BRIEF: Spot every line with the word "category" and return it.

------------------------------------

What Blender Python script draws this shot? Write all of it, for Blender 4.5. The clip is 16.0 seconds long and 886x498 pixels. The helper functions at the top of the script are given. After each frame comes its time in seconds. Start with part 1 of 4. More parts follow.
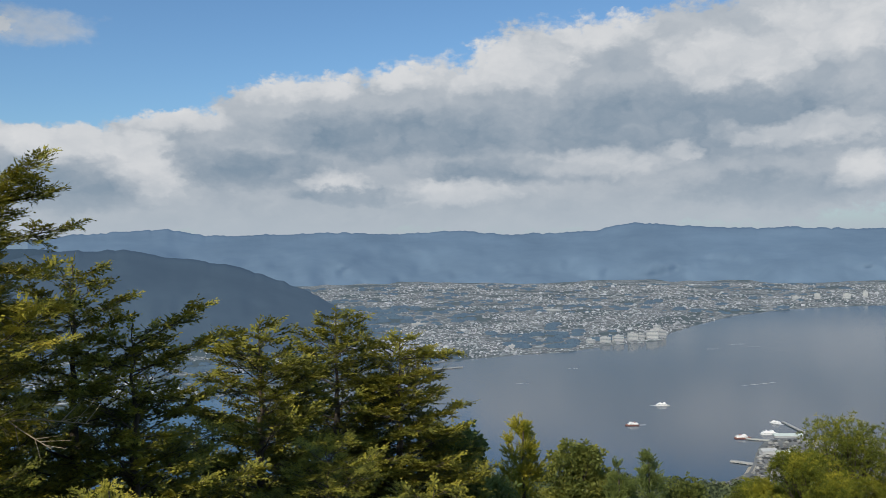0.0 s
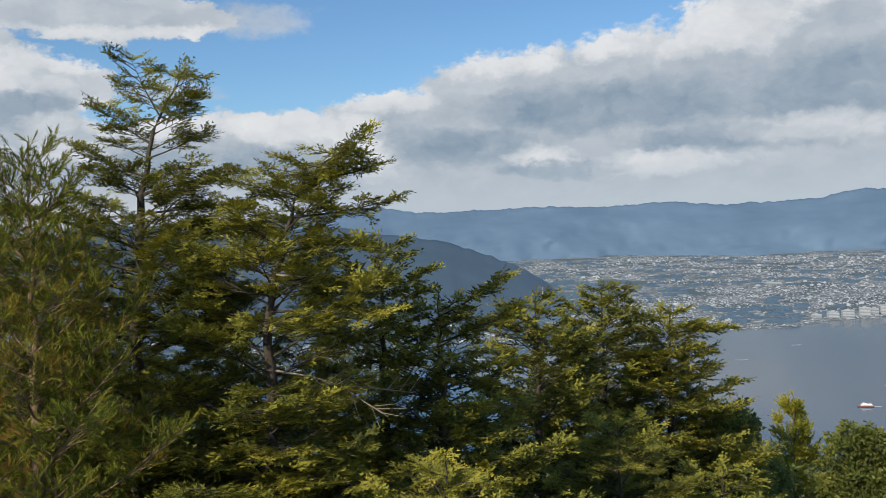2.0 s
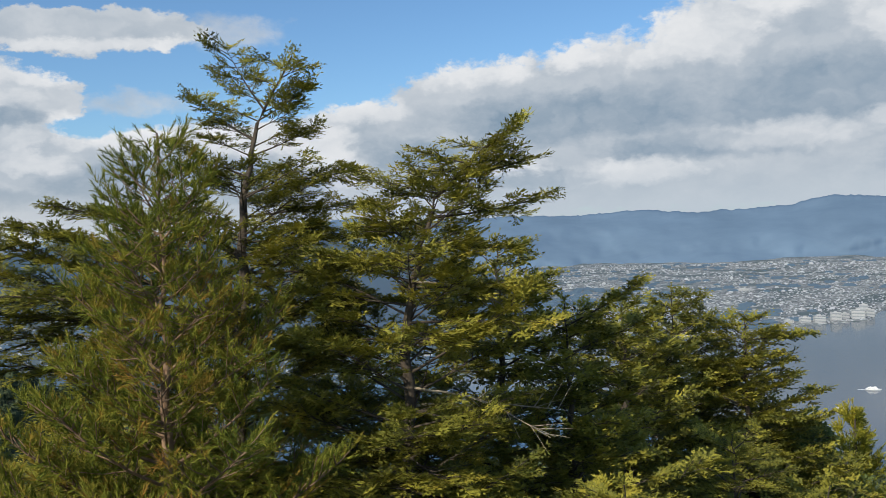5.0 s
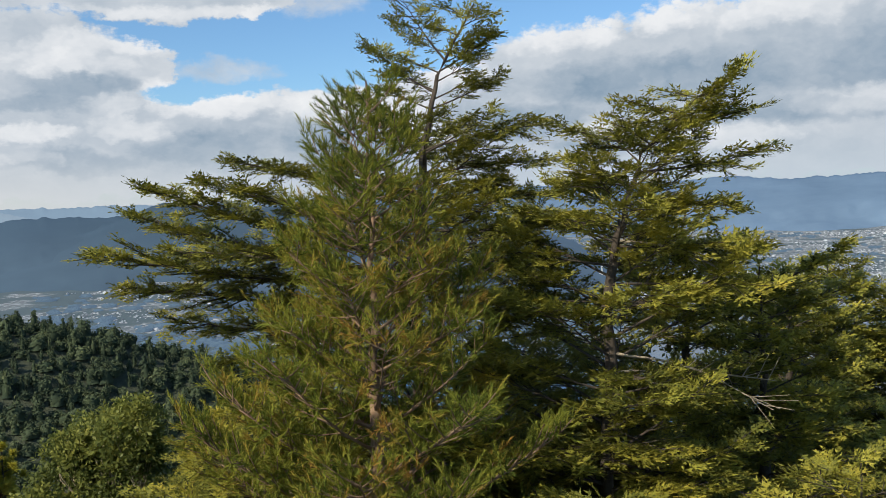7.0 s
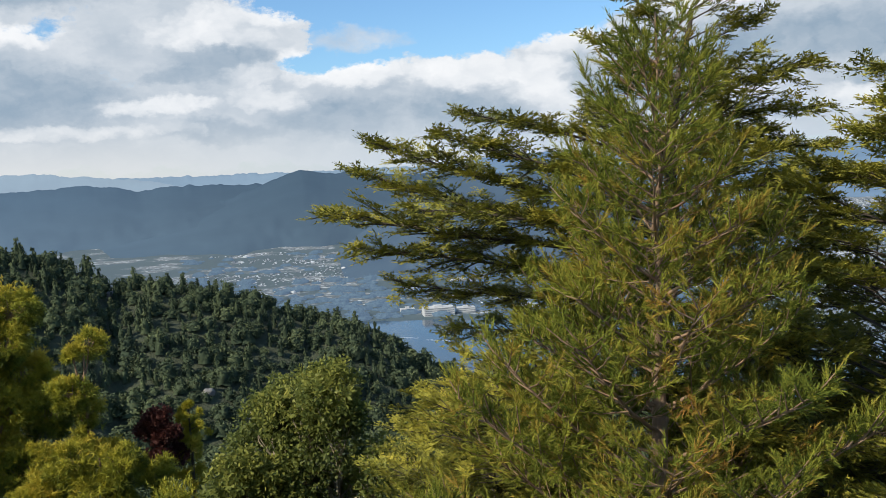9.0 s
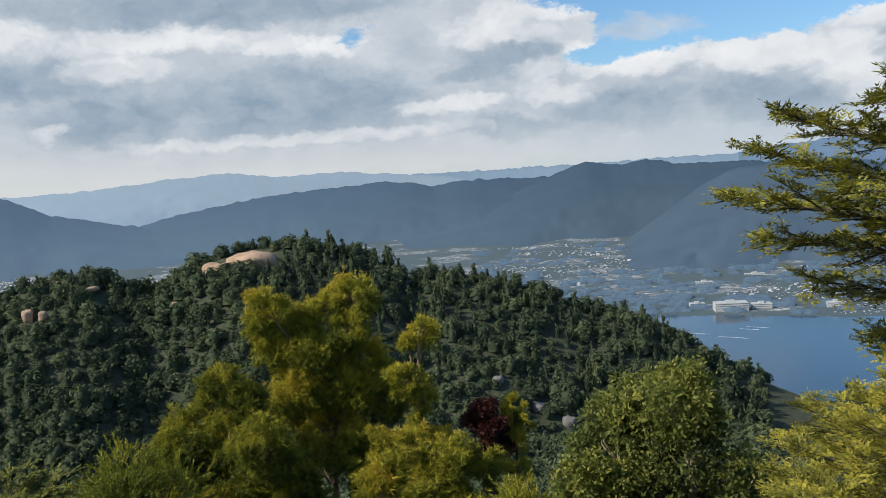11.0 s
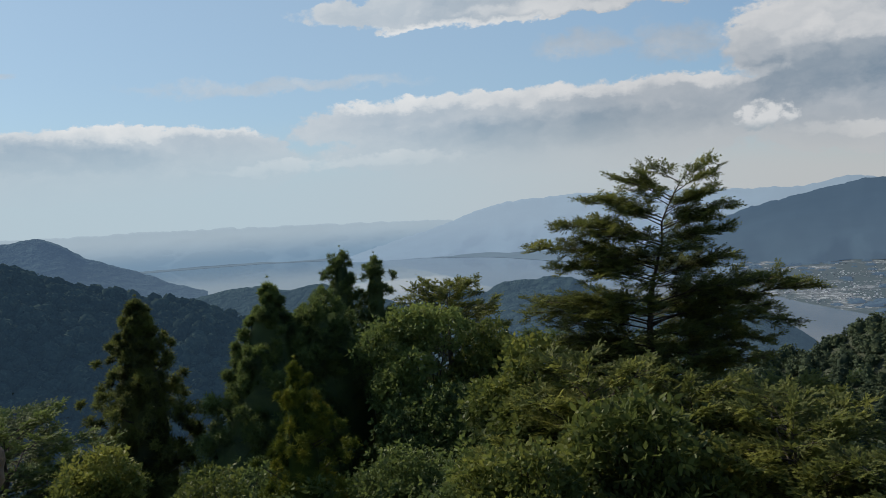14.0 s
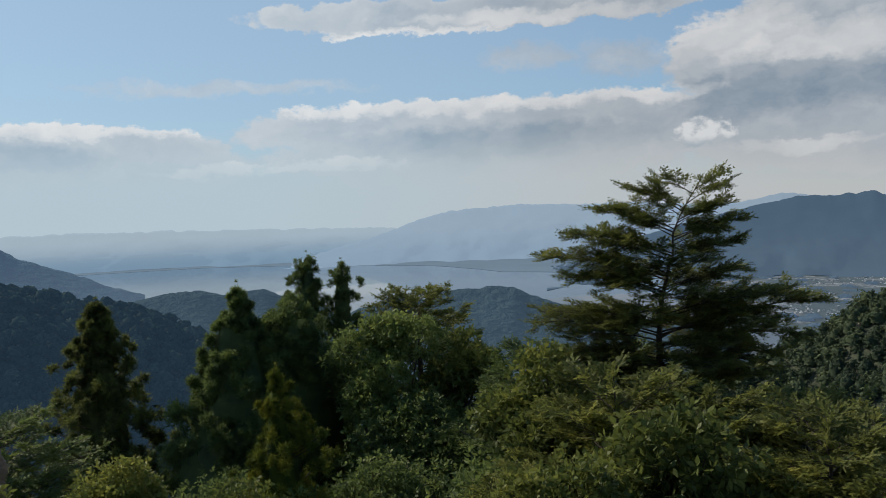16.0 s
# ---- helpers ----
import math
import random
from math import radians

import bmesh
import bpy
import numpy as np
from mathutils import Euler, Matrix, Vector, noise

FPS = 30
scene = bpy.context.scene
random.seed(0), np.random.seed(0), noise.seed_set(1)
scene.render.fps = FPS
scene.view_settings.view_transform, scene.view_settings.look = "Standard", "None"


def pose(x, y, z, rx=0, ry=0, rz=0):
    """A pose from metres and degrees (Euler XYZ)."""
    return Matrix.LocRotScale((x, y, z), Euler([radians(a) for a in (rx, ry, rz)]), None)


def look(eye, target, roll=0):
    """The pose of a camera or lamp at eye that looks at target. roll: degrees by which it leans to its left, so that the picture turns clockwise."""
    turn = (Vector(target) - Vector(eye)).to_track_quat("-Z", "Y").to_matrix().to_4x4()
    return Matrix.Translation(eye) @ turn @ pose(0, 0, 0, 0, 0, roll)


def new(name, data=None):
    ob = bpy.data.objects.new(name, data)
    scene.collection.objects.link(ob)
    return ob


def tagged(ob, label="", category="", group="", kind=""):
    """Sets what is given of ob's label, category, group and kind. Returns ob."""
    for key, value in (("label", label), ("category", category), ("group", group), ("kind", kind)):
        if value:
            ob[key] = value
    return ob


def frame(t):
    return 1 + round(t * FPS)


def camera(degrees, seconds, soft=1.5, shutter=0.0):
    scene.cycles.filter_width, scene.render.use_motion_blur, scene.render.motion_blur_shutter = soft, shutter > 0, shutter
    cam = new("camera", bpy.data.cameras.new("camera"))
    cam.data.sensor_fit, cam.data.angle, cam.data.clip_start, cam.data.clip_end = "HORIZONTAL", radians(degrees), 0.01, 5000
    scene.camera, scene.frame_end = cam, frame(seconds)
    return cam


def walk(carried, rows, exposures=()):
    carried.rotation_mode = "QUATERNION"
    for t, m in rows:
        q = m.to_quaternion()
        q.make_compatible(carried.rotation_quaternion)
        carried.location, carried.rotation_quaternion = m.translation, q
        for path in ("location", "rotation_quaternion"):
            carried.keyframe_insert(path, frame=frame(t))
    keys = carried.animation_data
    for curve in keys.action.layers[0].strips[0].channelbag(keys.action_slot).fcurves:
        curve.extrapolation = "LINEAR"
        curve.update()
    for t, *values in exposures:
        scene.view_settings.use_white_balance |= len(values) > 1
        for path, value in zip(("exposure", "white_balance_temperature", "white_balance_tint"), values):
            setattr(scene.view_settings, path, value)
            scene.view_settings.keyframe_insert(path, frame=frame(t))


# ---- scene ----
cam = camera(53.2, 16.0, soft=0.6)

# ---- the walk: seconds, place, turn ----
PATH = [
    (0.0, 0.000, 0.000, 160.000, 89.59, 0.67, -0.01),
    (0.5, -0.265, 0.091, 159.973, 89.34, -0.08, 4.71),
    (1.0, -0.526, 0.165, 159.969, 88.73, 0.00, 6.60),
    (1.5, -0.812, 0.149, 159.996, 88.32, 0.65, 8.80),
    (2.0, -1.103, 0.200, 159.962, 88.21, 1.91, 13.29),
    (2.5, -1.416, 0.339, 159.953, 88.50, 2.70, 17.82),
    (3.0, -1.707, 0.346, 159.964, 88.81, 2.45, 18.99),
    (5.3, -2.975, 0.678, 159.918, 88.78, 2.47, 11.24),
    (5.5, -3.079, 0.695, 159.892, 88.71, 2.52, 11.80),
    (6.0, -3.368, 0.686, 159.914, 88.32, 2.36, 12.53),
    (6.5, -3.620, 0.735, 159.889, 87.58, 2.25, 14.09),
    (7.0, -3.868, 0.793, 159.891, 86.81, 2.20, 16.95),
    (7.5, -4.155, 0.788, 159.909, 86.09, 2.35, 19.07),
    (8.0, -4.407, 0.814, 159.882, 85.53, 1.98, 20.75),
    (10.3, -5.864, 1.334, 159.812, 85.01, 3.96, 35.16),
    (10.5, -5.958, 1.307, 159.810, 85.06, 3.95, 37.23),
    (11.0, -6.181, 1.295, 159.788, 85.47, 3.82, 43.52),
    (11.5, -6.429, 1.327, 159.765, 86.20, 3.59, 52.31),
    (12.0, -6.708, 1.339, 159.748, 86.66, 3.08, 61.73),
    (12.5, -6.949, 1.201, 159.726, 87.45, 3.20, 72.79),
    (13.0, -7.046, 0.933, 159.696, 87.70, 3.02, 85.09),
    (13.5, -7.023, 0.654, 159.689, 87.93, 3.18, 94.73),
    (14.0, -7.002, 0.344, 159.701, 88.00, 3.76, 100.36),
    (14.5, -7.036, 0.069, 159.697, 87.42, 3.80, 102.32),
    (15.0, -7.082, -0.225, 159.706, 88.03, 3.86, 101.66),
    (15.5, -7.105, -0.527, 159.722, 87.90, 3.29, 99.06),
    (16.0, -7.192, -0.803, 159.715, 88.34, 2.47, 96.69),
]
walk(cam, [(t, pose(x, y, z, rx, ry, rz)) for t, x, y, z, rx, ry, rz in PATH],
     exposures=[(0.0, -0.22), (1.0, -0.15), (2.5, 0.0), (6.5, 0.06), (8.0, 0.28), (10.5, 0.18), (12.0, -0.02), (13.0, -0.2), (14.0, -0.35), (16.0, -0.35)])

# ---- sun and sky ----
SUN_AZ, SUN_EL = 154.0, 36.0          # degrees to the left of the y axis, and above the horizon
sun = new("sun", bpy.data.lights.new("sun", "SUN"))
sun.data.energy, sun.data.angle, sun.data.color = 4.6, radians(0.6), (1.0, 0.90, 0.74)
sun_way = Vector((-math.sin(radians(SUN_AZ)) * math.cos(radians(SUN_EL)),
                  math.cos(radians(SUN_AZ)) * math.cos(radians(SUN_EL)), math.sin(radians(SUN_EL))))
sun.matrix_world = look(sun_way * 300, (0, 0, 0))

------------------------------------

WRITTEN ANSWER:
def tagged(ob, label="", category="", group="", kind=""):
    """Sets what is given of ob's label, category, group and kind. Returns ob."""
    for key, value in (("label", label), ("category", category), ("group", group), ("kind", kind)):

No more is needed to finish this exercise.